**Material provided:**
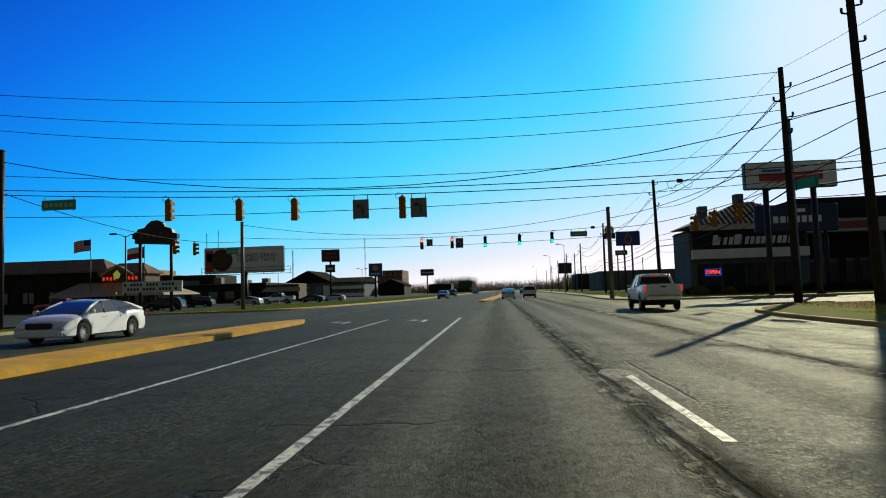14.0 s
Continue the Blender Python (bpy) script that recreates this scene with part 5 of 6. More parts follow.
G_NEON = glow("red_neon_tube", (1.0, 0.05, 0.02), 0.5)
for k in range(11):
    g = Shape()
    g.box(-46.3 + 0.45 * k, 254.85, 3.8 + 0.05 * (k % 2), 0.27, 0.06, 0.4, 0.02)
    if abs(k - 5) > 1:
        part("neon_bar", g, G_NEON, t, "red lit bar of a sign")
g = Shape()
g.tube([(-44.2, 254.1, 4.0), (-44.2, 254.1, 4.5), (-44.2, 254.1, 4.95)], [0.25, 0.4, 0.06], 8)
part("neon_emblem", g, glow("yellow_green_neon", (0.5, 0.6, 0.1), 0.35), t, "yellow-green lit emblem")
# porch roof round the front and the sunny end
v = [(-49.2, 254.9, 3.55), (-41.1, 254.9, 3.55), (-37.0, 251.4, 2.05), (-50.6, 251.4, 2.05), (-41.1, 258.2, 3.55), (-37.0, 260.0, 2.05)]
s = Shape()
s.add(v + [(a, b, c - 0.14) for a, b, c in v], [(0, 3, 2, 1), (1, 2, 5, 4), (6, 7, 8, 9), (7, 10, 11, 8), (3, 9, 8, 2), (2, 8, 11, 5), (0, 6, 9, 3), (4, 5, 11, 10), (0, 1, 7, 6), (1, 4, 10, 7)])
part("porch_roof", s, M_TIN, t, "tan metal porch roof")
for k in range(18):
    s = Shape()
    u = k / 17
    s.tube([(-49.2 + 8.1 * u, 254.9, 3.58), (-50.6 + 13.6 * u, 251.4, 2.08)], 0.03, 4)
    part("roof_seam", s, M_TIN, t)
for k in range(7):
    s = Shape()
    s.box(-50.2 + 2.17 * k, 251.7, -0.1, 0.18, 0.18, 2.1, 0.01)
    part("porch_post", s, M_DARKW, t)
for k in range(3):
    window(t, "S", -45.4 + 1.75 * k, 1.5, 1.3, 1.2, 255.0, M_DARKW, None, 2)
for k in range(4):
    window(t, "S", -60 + 3.4 * k, 2.0, 1.6, 1.4, 256.0, M_DARKW, None, 2)
for k in range(2):
    window(t, "E", 255.9 + 1.5 * k, 1.5, 1.0, 1.3, -41.2, M_DARKW, None, 2)

t = thing("low_building", "long low dark brick building with a tan corner bay", "commercial building")
shell(t, -76, -45.2, 305, 330, 4.0, M_DARKW)
flat_roof(t, -76, -45.2, 305, 330, 4.0)
shell(t, -45.0, -38.3, 304, 309, 3.5, M_BRICK)
flat_roof(t, -45.0, -38.3, 304, 309, 3.5, M_BEIGE)
s = Shape()
s.add([(-44.8, 303.9, 3.1), (-38.0, 303.9, 3.1), (-37.6, 302.6, 2.3), (-45.2, 302.6, 2.3)] + [(-44.8, 303.9, 3.0), (-38.0, 303.9, 3.0), (-37.6, 302.6, 2.2), (-45.2, 302.6, 2.2)],
      [(0, 3, 2, 1), (4, 5, 6, 7), (1, 2, 6, 5), (2, 3, 7, 6), (3, 0, 4, 7)])
part("awning", s, M_TIN, t, "tan sloping awning")
for k in range(3):
    window(t, "S", -43.6 + 2.1 * k, 1.3, 1.6, 1.5, 304.0, M_BRONZE)
for k in range(8):
    window(t, "S", -73 + 3.4 * k, 1.8, 2.0, 1.6, 305.0, M_BRONZE)
for k, (x, y, w) in enumerate(((-70, 312, 2.2), (-65, 314, 3.2), (-57, 310, 1.6), (-52, 312, 1.8), (-48.5, 314, 1.4), (-61, 318, 2.0))):
    s = Shape()
    s.box(x, y, 3.6, w, 1.6, 1.3 + 0.3 * (k % 3), 0.06)
    part("roof_unit", s, M_STEEL, t, "grey rooftop air unit")
s = Shape()
quad_box(s, -72, -60, 315, 326, 3.5, 6.4)
part("upper_block", s, M_DARKW, t)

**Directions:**
Print only the run of lines that begins with the line containing "Continue the Blender" and ends with the line containing "-41.2, M_DARKW, None, 2)", both included, exactly as they read.

**Answer to this exercise:**
Continue the Blender Python (bpy) script that recreates this scene with part 5 of 6. More parts follow.
G_NEON = glow("red_neon_tube", (1.0, 0.05, 0.02), 0.5)
for k in range(11):
    g = Shape()
    g.box(-46.3 + 0.45 * k, 254.85, 3.8 + 0.05 * (k % 2), 0.27, 0.06, 0.4, 0.02)
    if abs(k - 5) > 1:
        part("neon_bar", g, G_NEON, t, "red lit bar of a sign")
g = Shape()
g.tube([(-44.2, 254.1, 4.0), (-44.2, 254.1, 4.5), (-44.2, 254.1, 4.95)], [0.25, 0.4, 0.06], 8)
part("neon_emblem", g, glow("yellow_green_neon", (0.5, 0.6, 0.1), 0.35), t, "yellow-green lit emblem")
# porch roof round the front and the sunny end
v = [(-49.2, 254.9, 3.55), (-41.1, 254.9, 3.55), (-37.0, 251.4, 2.05), (-50.6, 251.4, 2.05), (-41.1, 258.2, 3.55), (-37.0, 260.0, 2.05)]
s = Shape()
s.add(v + [(a, b, c - 0.14) for a, b, c in v], [(0, 3, 2, 1), (1, 2, 5, 4), (6, 7, 8, 9), (7, 10, 11, 8), (3, 9, 8, 2), (2, 8, 11, 5), (0, 6, 9, 3), (4, 5, 11, 10), (0, 1, 7, 6), (1, 4, 10, 7)])
part("porch_roof", s, M_TIN, t, "tan metal porch roof")
for k in range(18):
    s = Shape()
    u = k / 17
    s.tube([(-49.2 + 8.1 * u, 254.9, 3.58), (-50.6 + 13.6 * u, 251.4, 2.08)], 0.03, 4)
    part("roof_seam", s, M_TIN, t)
for k in range(7):
    s = Shape()
    s.box(-50.2 + 2.17 * k, 251.7, -0.1, 0.18, 0.18, 2.1, 0.01)
    part("porch_post", s, M_DARKW, t)
for k in range(3):
    window(t, "S", -45.4 + 1.75 * k, 1.5, 1.3, 1.2, 255.0, M_DARKW, None, 2)
for k in range(4):
    window(t, "S", -60 + 3.4 * k, 2.0, 1.6, 1.4, 256.0, M_DARKW, None, 2)
for k in range(2):
    window(t, "E", 255.9 + 1.5 * k, 1.5, 1.0, 1.3, -41.2, M_DARKW, None, 2)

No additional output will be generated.